**Source data:**
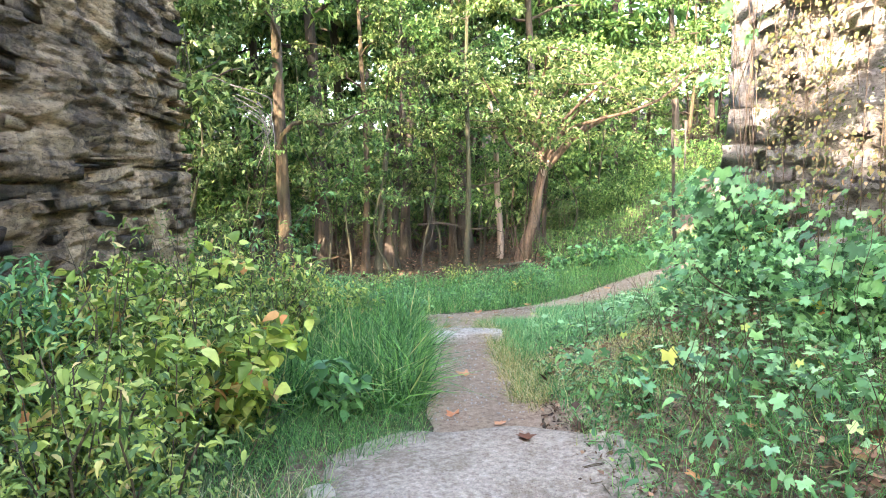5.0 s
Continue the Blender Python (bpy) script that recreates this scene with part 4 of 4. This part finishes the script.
def wall_vine(y0, y1, z0, z1, count, size, mat, seed, label, off=(0.02, 0.28), stems=7, stem_m=None, template=None, group="vines on the wall"):
    g = np.random.default_rng(seed)
    ym = (y0 + y1) / 2
    zb = float(height(RIGHT_X - 0.1, ym))
    t = thing("wall_vine", (RIGHT_X, ym, zb), label, "vine", group)
    for i in range(stems):
        ya = g.uniform(y0, y1) - ym
        pts = curve_pts(g, (-0.08, ya, z0 - zb - 0.05), (-0.1, ya + g.uniform(-0.4, 0.4), z1 - zb), 9, 0.08)
        part("stem", raw_mesh("stem", *tube(pts, 0.0038 * np.linspace(1, 0.4, 9), 4), stem_m or stem_mat), t)
    q = np.stack([-g.uniform(off[0], off[1], count), g.uniform(y0 - 0.15, y1 + 0.15, count) - ym, g.uniform(z0, z1, count) - zb], -1)
    dens = ripple(q[:, 1] * 1.6 + ym * 1.6, q[:, 2] * 1.8)
    q = q[dens + g.uniform(-0.35, 0.35, count) > -0.15]
    n_ = len(q)
    rot = turns(np.pi / 2 + g.normal(0, 0.6, n_), g.normal(-0.85, 0.45, n_), g.normal(0, 0.5, n_))
    part("leaves", raw_mesh("leaves", *scatter(template or PALM, q, rot, size * (0.45 + 1.2 * g.random(n_) ** 2)), mat), t)


for i in range(4):
    y = 3.4 + i * 1.02
    wall_vine(y, y + 1.05, 0.35, 4.9, 4600, 0.085, vine_mat, 400 + i, "dense green lobed vine leaves covering the stone wall", (0.02, 0.4))
wall_vine(7.4, 8.3, 0.5, 1.2, 420, 0.085, vine_mat, 420, "green vine leaves creeping up the wall's foot")
for i, y in enumerate((9.0, 9.8, 10.6)):
    wall_vine(y, y + 0.85, 0.6, 4.8, 3600, 0.03, drywine_mat, 430 + i, "half dry vine with yellow and brown leaves hanging on pale stone", (0.0, 0.2), 7, dryvine_stem_mat, HEART)
    wall_vine(y, y + 0.85, 0.4, 1.15 + 0.12 * i, 560, 0.08, vine_mat, 440 + i, "green vine leaves heaped against the wall's foot", (0.0, 0.5))
wall_vine(11.5, 12.3, 0.9, 4.2, 700, 0.03, drywine_mat, 434, "thin dry vine clinging to the end of the wall", (0.0, 0.12), 8, dryvine_stem_mat, HEART)
wall_vine(11.4, 12.4, 0.3, 1.55, 850, 0.085, vine_mat, 450, "bushy green vine heaped at the wall's end", (-0.1, 0.7))
wall_vine(11.8, 12.6, 2.2, 4.6, 110, 0.1, vine_mat, 451, "sparse green vine shoots hanging over pale stone", (0.0, 0.25), 2)

# heaped vines past the wall's end
for i, (x, y, t_) in enumerate(((3.05, 11.6, 0.9), (3.3, 12.5, 1.1), (4.1, 13.3, 1.0), (4.6, 14.2, 0.7), (2.75, 10.9, 0.55), (2.85, 9.9, 0.4), (4.6, 13.0, 1.2))):
    bush((x, y), 0.9, t_, 0.06, 40, vine_mat, stem_mat, 460 + i, "vine_thicket", "thicket of green lobed vine leaves on the bank", "vine", PALM, 10, "vine thicket", -0.05, 0.5)


# ---- ground cover on the slope under the vines ----
def cover(pts, size, mat, seed, label, template, lift):
    g = np.random.default_rng(seed)
    n_ = len(pts)
    p_ = np.column_stack([pts, height(pts[:, 0], pts[:, 1]) + g.uniform(0.01, lift, n_)])
    rot = turns(g.uniform(0, 6.28, n_), g.normal(-0.15, 0.55, n_), g.normal(0, 0.5, n_))
    return structure("ground_cover", raw_mesh("ground_cover", *scatter(template, p_, rot, size * g.uniform(0.5, 1.3, n_)), mat), label, "ground cover", "stuff")


def slope_edge(x, y):
    return x > 1.3 + 0.1 * np.sin(y * 3.3) + 0.08 * np.sin(y * 7.7) + 0.55 * ease(8.4, 9.2, y) * ease(10.6, 9.9, y)


def patch(x, y, a, b, c):
    """Where one kind of plant has the upper hand, with loose borders."""
    return ripple(x * a + c, y * b + 0.7 * c) + rng.uniform(-0.4, 0.4, len(x))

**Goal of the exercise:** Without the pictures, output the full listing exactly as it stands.

**Result for this task:**
5.0 s
Continue the Blender Python (bpy) script that recreates this scene with part 4 of 4. This part finishes the script.
def wall_vine(y0, y1, z0, z1, count, size, mat, seed, label, off=(0.02, 0.28), stems=7, stem_m=None, template=None, group="vines on the wall"):
    g = np.random.default_rng(seed)
    ym = (y0 + y1) / 2
    zb = float(height(RIGHT_X - 0.1, ym))
    t = thing("wall_vine", (RIGHT_X, ym, zb), label, "vine", group)
    for i in range(stems):
        ya = g.uniform(y0, y1) - ym
        pts = curve_pts(g, (-0.08, ya, z0 - zb - 0.05), (-0.1, ya + g.uniform(-0.4, 0.4), z1 - zb), 9, 0.08)
        part("stem", raw_mesh("stem", *tube(pts, 0.0038 * np.linspace(1, 0.4, 9), 4), stem_m or stem_mat), t)
    q = np.stack([-g.uniform(off[0], off[1], count), g.uniform(y0 - 0.15, y1 + 0.15, count) - ym, g.uniform(z0, z1, count) - zb], -1)
    dens = ripple(q[:, 1] * 1.6 + ym * 1.6, q[:, 2] * 1.8)
    q = q[dens + g.uniform(-0.35, 0.35, count) > -0.15]
    n_ = len(q)
    rot = turns(np.pi / 2 + g.normal(0, 0.6, n_), g.normal(-0.85, 0.45, n_), g.normal(0, 0.5, n_))
    part("leaves", raw_mesh("leaves", *scatter(template or PALM, q, rot, size * (0.45 + 1.2 * g.random(n_) ** 2)), mat), t)


for i in range(4):
    y = 3.4 + i * 1.02
    wall_vine(y, y + 1.05, 0.35, 4.9, 4600, 0.085, vine_mat, 400 + i, "dense green lobed vine leaves covering the stone wall", (0.02, 0.4))
wall_vine(7.4, 8.3, 0.5, 1.2, 420, 0.085, vine_mat, 420, "green vine leaves creeping up the wall's foot")
for i, y in enumerate((9.0, 9.8, 10.6)):
    wall_vine(y, y + 0.85, 0.6, 4.8, 3600, 0.03, drywine_mat, 430 + i, "half dry vine with yellow and brown leaves hanging on pale stone", (0.0, 0.2), 7, dryvine_stem_mat, HEART)
    wall_vine(y, y + 0.85, 0.4, 1.15 + 0.12 * i, 560, 0.08, vine_mat, 440 + i, "green vine leaves heaped against the wall's foot", (0.0, 0.5))
wall_vine(11.5, 12.3, 0.9, 4.2, 700, 0.03, drywine_mat, 434, "thin dry vine clinging to the end of the wall", (0.0, 0.12), 8, dryvine_stem_mat, HEART)
wall_vine(11.4, 12.4, 0.3, 1.55, 850, 0.085, vine_mat, 450, "bushy green vine heaped at the wall's end", (-0.1, 0.7))
wall_vine(11.8, 12.6, 2.2, 4.6, 110, 0.1, vine_mat, 451, "sparse green vine shoots hanging over pale stone", (0.0, 0.25), 2)

# heaped vines past the wall's end
for i, (x, y, t_) in enumerate(((3.05, 11.6, 0.9), (3.3, 12.5, 1.1), (4.1, 13.3, 1.0), (4.6, 14.2, 0.7), (2.75, 10.9, 0.55), (2.85, 9.9, 0.4), (4.6, 13.0, 1.2))):
    bush((x, y), 0.9, t_, 0.06, 40, vine_mat, stem_mat, 460 + i, "vine_thicket", "thicket of green lobed vine leaves on the bank", "vine", PALM, 10, "vine thicket", -0.05, 0.5)


# ---- ground cover on the slope under the vines ----
def cover(pts, size, mat, seed, label, template, lift):
    g = np.random.default_rng(seed)
    n_ = len(pts)
    p_ = np.column_stack([pts, height(pts[:, 0], pts[:, 1]) + g.uniform(0.01, lift, n_)])
    rot = turns(g.uniform(0, 6.28, n_), g.normal(-0.15, 0.55, n_), g.normal(0, 0.5, n_))
    return structure("ground_cover", raw_mesh("ground_cover", *scatter(template, p_, rot, size * g.uniform(0.5, 1.3, n_)), mat), label, "ground cover", "stuff")


def slope_edge(x, y):
    return x > 1.3 + 0.1 * np.sin(y * 3.3) + 0.08 * np.sin(y * 7.7) + 0.55 * ease(8.4, 9.2, y) * ease(10.6, 9.9, y)


def patch(x, y, a, b, c):
    """Where one kind of plant has the upper hand, with loose borders."""
    return ripple(x * a + c, y * b + 0.7 * c) + rng.uniform(-0.4, 0.4, len(x))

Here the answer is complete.